Over time, though, many Haitian artists began to travel to France and the US for training, bringing back a variety of influences, including everything from Surrealism to Abstract Expressionism. Some of the works in “When Our Brushes Shook” show those influences, using the visual language of Cubism or Surrealism to help depict a world that is sometimes literally turned upside down.
With help from this show, these artists will continue the task of setting their worlds aright. All works are for sale, with 75 percent of the proceeds going directly into the artist’s pocket and the other 25 percent going to cover the costs of putting on the exhibition and into a fund set up to buy or rent a space for artists’ studios.
The organizers hope to create a new artists’ center in Jacmel, a city of about 40,000 on Haiti’s southern coast that is home to most of the artists in the exhibit. Generally regarded as one of the country’s safest and most tranquil cities, before the quake Jacmel had become popular with tourists and known for its vibrant art scene.
Lucien, himself a native of Les Cayes, Haiti, had a connection with artists in Jacmel dating back to a 2002 visit to the city. Last April, he and another member from his organization visited Jacmel and met with 13 artists who told them of lost homes, lost art materials and lost buyers for their work when tourism ceased in Haiti.
Lucien and the assembly decided to help them get back to work by raising money to buy the supplies they needed. Through small fundraising efforts with other sympathetic organizations, they were able to raise about $2,500 and use it to buy materials and get them to Jacmel artists. From there, they set about creating opportunities for the artists to sell their work by putting on a series of exhibits in the Boston area.
Last fall, as they were planning the exhibits, a cholera outbreak hit Haiti, followed quickly by Hurricane Tomas, causing flooding that worsened the outbreak. Communications with the island nation became increasingly difficult, and the exhibit organizers began to fear that they wouldn’t be able to gather enough work.

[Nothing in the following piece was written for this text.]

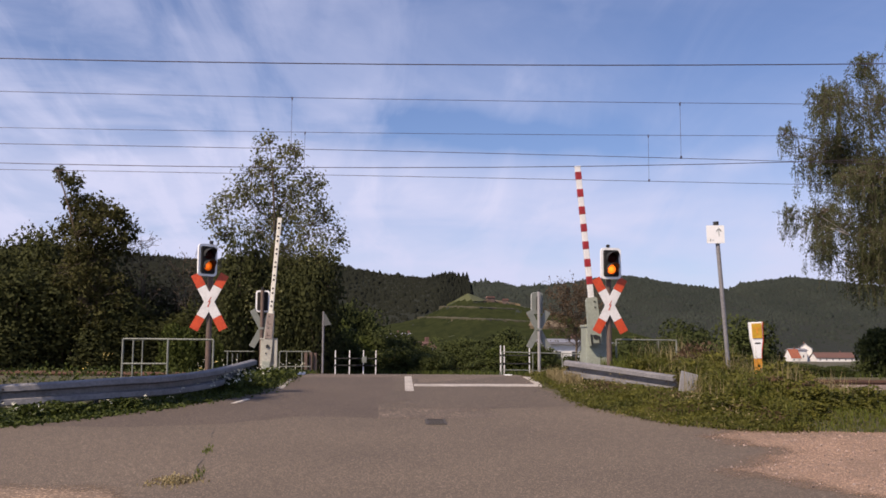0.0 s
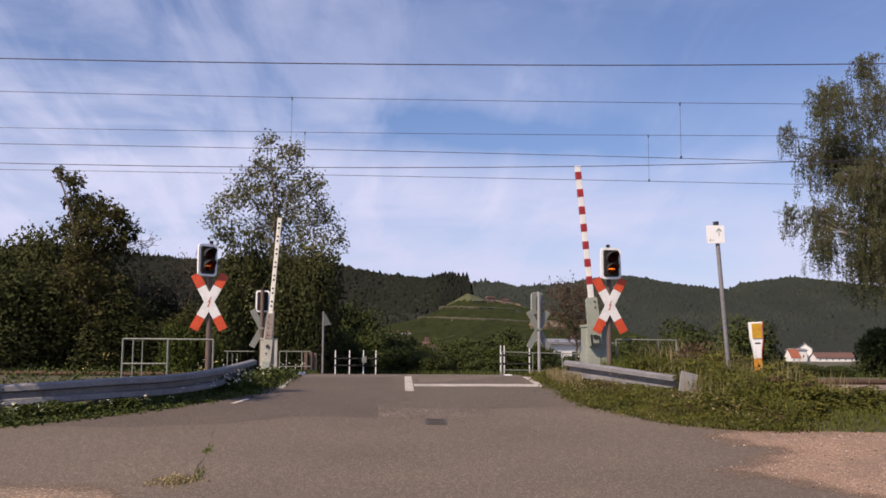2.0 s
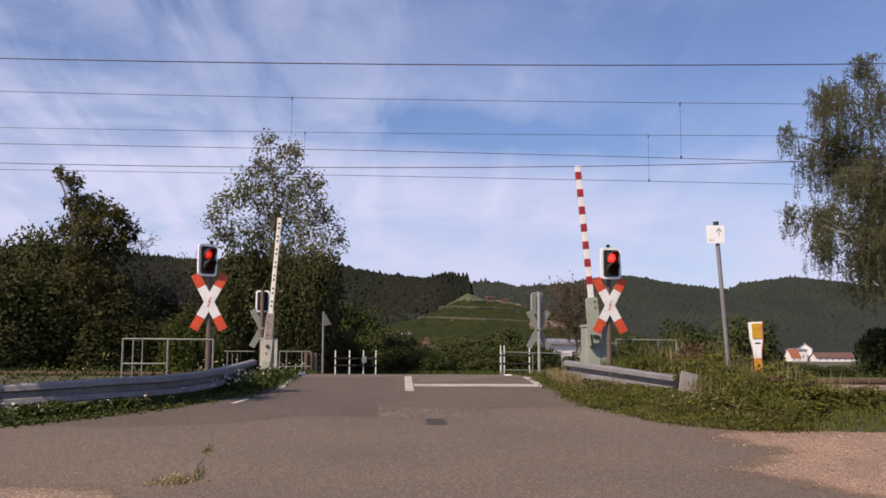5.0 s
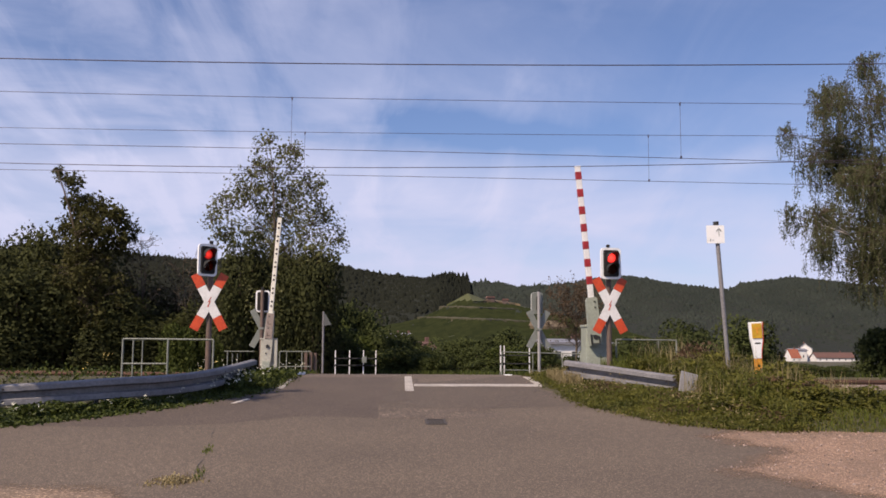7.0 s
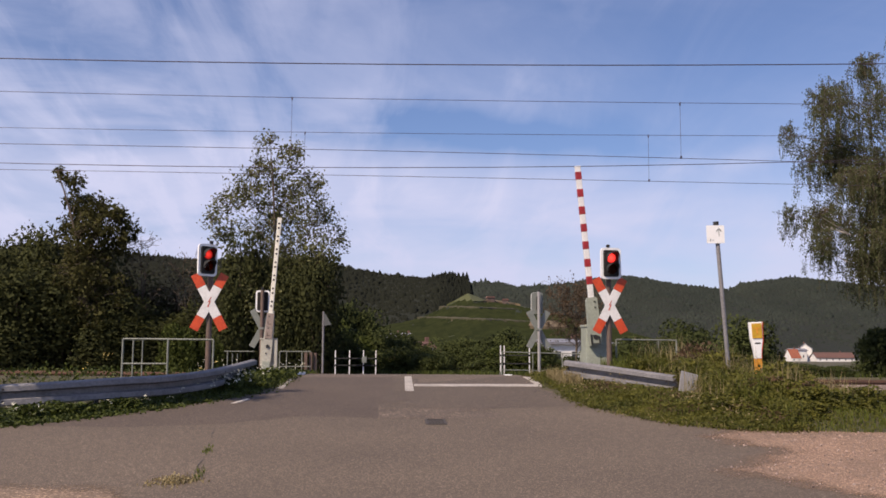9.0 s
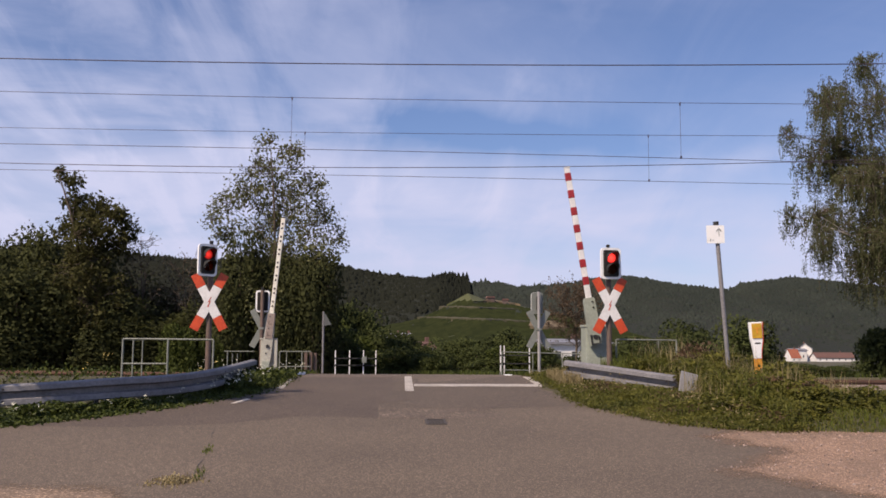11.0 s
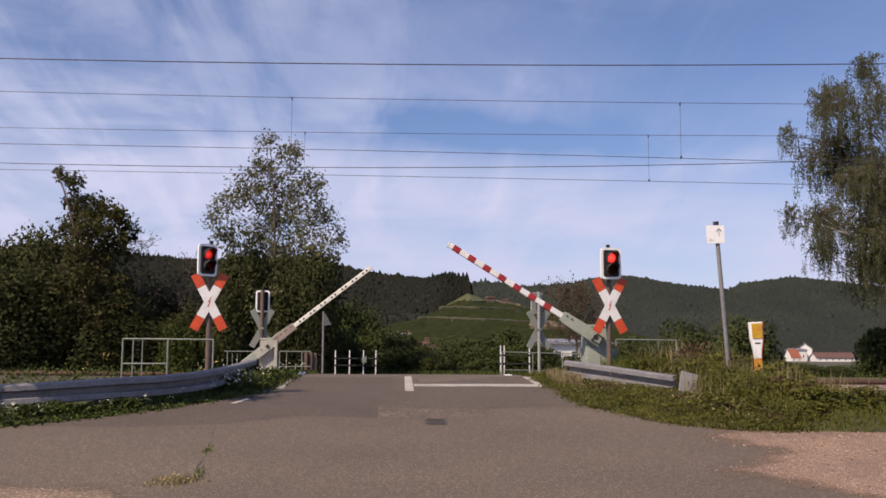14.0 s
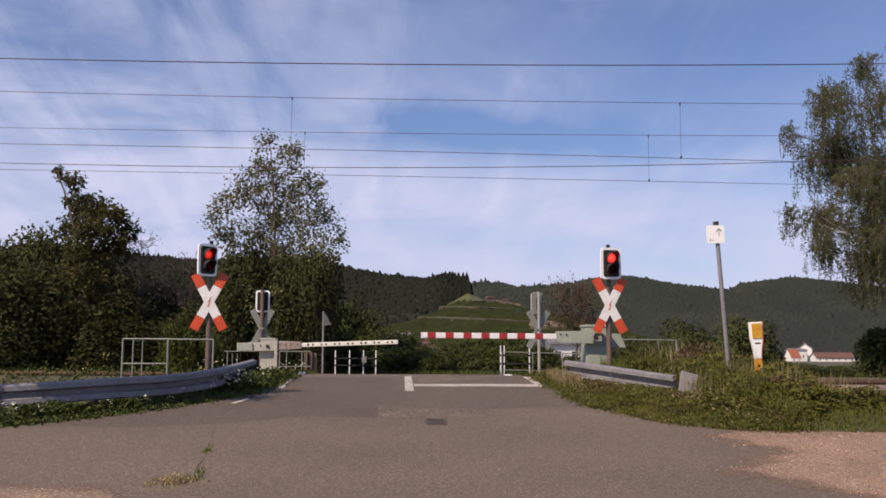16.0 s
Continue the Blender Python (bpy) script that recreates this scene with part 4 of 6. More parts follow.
def smooth_path(pts, step=0.25):
    p = np.array(pts, float)
    out = []
    for i in range(len(p) - 1):
        p0, p1, p2, p3 = p[max(0, i - 1)], p[i], p[i + 1], p[min(len(p) - 1, i + 2)]
        for t in np.linspace(0, 1, max(2, int(np.linalg.norm(p2 - p1) / step)), endpoint=False):
            out.append(0.5 * (2 * p1 + (p2 - p0) * t + (2 * p0 - 5 * p1 + 4 * p2 - p3) * t * t + (3 * p1 - p0 - 3 * p2 + p3) * t ** 3))
    out.append(p[-1])
    return [tuple(float(c) for c in q) for q in out]


def guardrail(name, pts, label, posts):
    g = thing(name, pose(0, 0, 0), label, "guardrail", "guardrails by the crossing")
    path = smooth_path(pts)
    per = 16
    for k in range(0, len(path) - 1, per):
        seg = path[k:k + per + 1]
        if len(seg) < 2:
            continue
        beam = part("beam", beam_mesh(seg), "zinc", g)
        if k:
            a = Vector(seg[0])
            d = (Vector(seg[1]) - a).normalized()
            n = Vector((d.y, -d.x, 0))
            for h in (0.083, -0.083):
                c = a + d * 0.05 + Vector((0, 0, h))
                part("bolt", tube(B(), c + n * 0.08, c + n * 0.096, 0.016, seg=8), "iron", beam)
    for k in range(3, len(path), posts):
        p, q = Vector(path[k]), Vector(path[min(k + 1, len(path) - 1)])
        d = (q - p).normalized() if (q - p).length > 1e-6 else Vector((1, 0, 0))
        n = Vector((d.y, -d.x, 0))
        c = p - n * 0.10
        m = Matrix.Translation((c.x, c.y, 0)) @ Matrix.Rotation(math.atan2(d.y, d.x), 4, "Z")
        low = gz(c.x, c.y) - 0.2
        part("post", box(B(), -0.03, 0.03, -0.05, 0.05, low, p.z + 0.12, 0.006, m), "zinc", g)
        part("spacer", box(B(), -0.05, 0.05, 0.04, 0.105, p.z - 0.08, p.z + 0.08, 0.01, m), "zinc", g)
    return g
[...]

But the artists of Jacmel came through. “Through phone calls or meetings between themselves, they provided ultimately 74 pieces, whereas early on we were expecting maybe 30 to 35 pieces as part of the exhibit,” Lucien said. He hopes the show will be a way to revitalize the art scene in Jacmel but also to help build human connections.

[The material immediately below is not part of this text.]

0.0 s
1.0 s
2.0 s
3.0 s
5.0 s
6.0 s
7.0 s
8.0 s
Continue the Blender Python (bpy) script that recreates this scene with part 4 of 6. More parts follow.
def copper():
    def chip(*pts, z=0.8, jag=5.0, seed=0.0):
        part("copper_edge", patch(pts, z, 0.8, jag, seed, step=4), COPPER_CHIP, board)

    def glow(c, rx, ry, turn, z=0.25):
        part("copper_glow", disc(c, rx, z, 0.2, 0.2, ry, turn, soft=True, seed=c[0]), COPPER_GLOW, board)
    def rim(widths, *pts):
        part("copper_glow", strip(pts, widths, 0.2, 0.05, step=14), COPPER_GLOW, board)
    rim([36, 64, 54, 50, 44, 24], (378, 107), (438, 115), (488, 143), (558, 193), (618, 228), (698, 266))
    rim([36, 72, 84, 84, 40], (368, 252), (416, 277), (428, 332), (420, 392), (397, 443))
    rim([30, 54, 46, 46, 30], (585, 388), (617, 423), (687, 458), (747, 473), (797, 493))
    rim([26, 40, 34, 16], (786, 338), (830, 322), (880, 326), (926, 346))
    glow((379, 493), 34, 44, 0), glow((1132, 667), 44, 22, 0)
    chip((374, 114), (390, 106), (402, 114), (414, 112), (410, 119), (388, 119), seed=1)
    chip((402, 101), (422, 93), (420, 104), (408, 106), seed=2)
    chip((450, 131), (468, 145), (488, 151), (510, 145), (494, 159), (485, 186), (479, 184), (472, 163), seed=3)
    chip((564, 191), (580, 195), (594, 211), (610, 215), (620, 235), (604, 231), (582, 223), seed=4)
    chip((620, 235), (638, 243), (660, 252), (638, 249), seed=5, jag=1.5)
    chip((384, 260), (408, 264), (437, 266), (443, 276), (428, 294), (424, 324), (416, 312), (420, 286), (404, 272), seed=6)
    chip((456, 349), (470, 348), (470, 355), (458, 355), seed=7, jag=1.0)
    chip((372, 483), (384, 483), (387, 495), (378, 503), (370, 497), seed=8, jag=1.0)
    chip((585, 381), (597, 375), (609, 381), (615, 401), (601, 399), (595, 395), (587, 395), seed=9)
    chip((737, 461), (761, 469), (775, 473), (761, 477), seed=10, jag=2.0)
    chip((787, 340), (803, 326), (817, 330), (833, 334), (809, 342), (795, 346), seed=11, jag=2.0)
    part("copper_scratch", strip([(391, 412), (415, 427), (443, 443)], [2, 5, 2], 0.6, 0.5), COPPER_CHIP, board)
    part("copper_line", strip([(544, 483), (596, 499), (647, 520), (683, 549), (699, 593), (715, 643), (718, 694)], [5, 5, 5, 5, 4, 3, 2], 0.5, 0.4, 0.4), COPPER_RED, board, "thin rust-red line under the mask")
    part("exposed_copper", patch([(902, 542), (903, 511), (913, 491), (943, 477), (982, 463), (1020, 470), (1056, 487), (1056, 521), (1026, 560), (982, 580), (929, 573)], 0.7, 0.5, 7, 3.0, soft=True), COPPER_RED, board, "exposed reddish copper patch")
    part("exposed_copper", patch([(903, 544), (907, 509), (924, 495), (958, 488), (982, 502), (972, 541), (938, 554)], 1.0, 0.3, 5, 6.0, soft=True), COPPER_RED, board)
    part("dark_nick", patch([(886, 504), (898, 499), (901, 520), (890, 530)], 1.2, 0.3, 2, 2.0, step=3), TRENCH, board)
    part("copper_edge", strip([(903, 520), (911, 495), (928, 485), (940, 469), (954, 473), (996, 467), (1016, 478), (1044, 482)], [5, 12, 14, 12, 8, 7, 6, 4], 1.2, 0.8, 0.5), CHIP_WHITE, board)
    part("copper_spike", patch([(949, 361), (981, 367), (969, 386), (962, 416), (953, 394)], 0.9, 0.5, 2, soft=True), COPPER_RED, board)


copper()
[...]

“Art is alive and well in Haiti but should also serve as a bridge between different communities and cultures, which is what is happening now between the artists in Jacmel and this art community in Massachusetts,” Lucien said. “I’m hoping that this will move beyond the arts community in Massachusetts to reach out to people who are not into art but are trying to find meaningful, concrete ways to support [Haiti].”
“When Our Brushes Shook” will remain on display at City Hall until the end of January. More work by artists from Jacmel is still arriving and will be on display in shows at Brockton Public Library, Brockton City Hall, the Cambridge Health Alliance, the Menino Arts Center, Lesley University and the National Center of Afro-American Artists through February and into the spring.
In conjunction with the exhibition at the Cambridge Hospital, there will be an “Arts Night for Haiti” fundraiser at the hospital at 5 p.m. on Thursday, Jan. 27. And three of the artists featured in the exhibit will appear with Governor Deval Patrick, other elected officials and representatives of the local Haitian immigrant community at “Haiti — A Year after the Earthquake: Reflections and Prayers” on the Grand Staircase at the Massachusetts State House at noon on Monday, Jan. 31.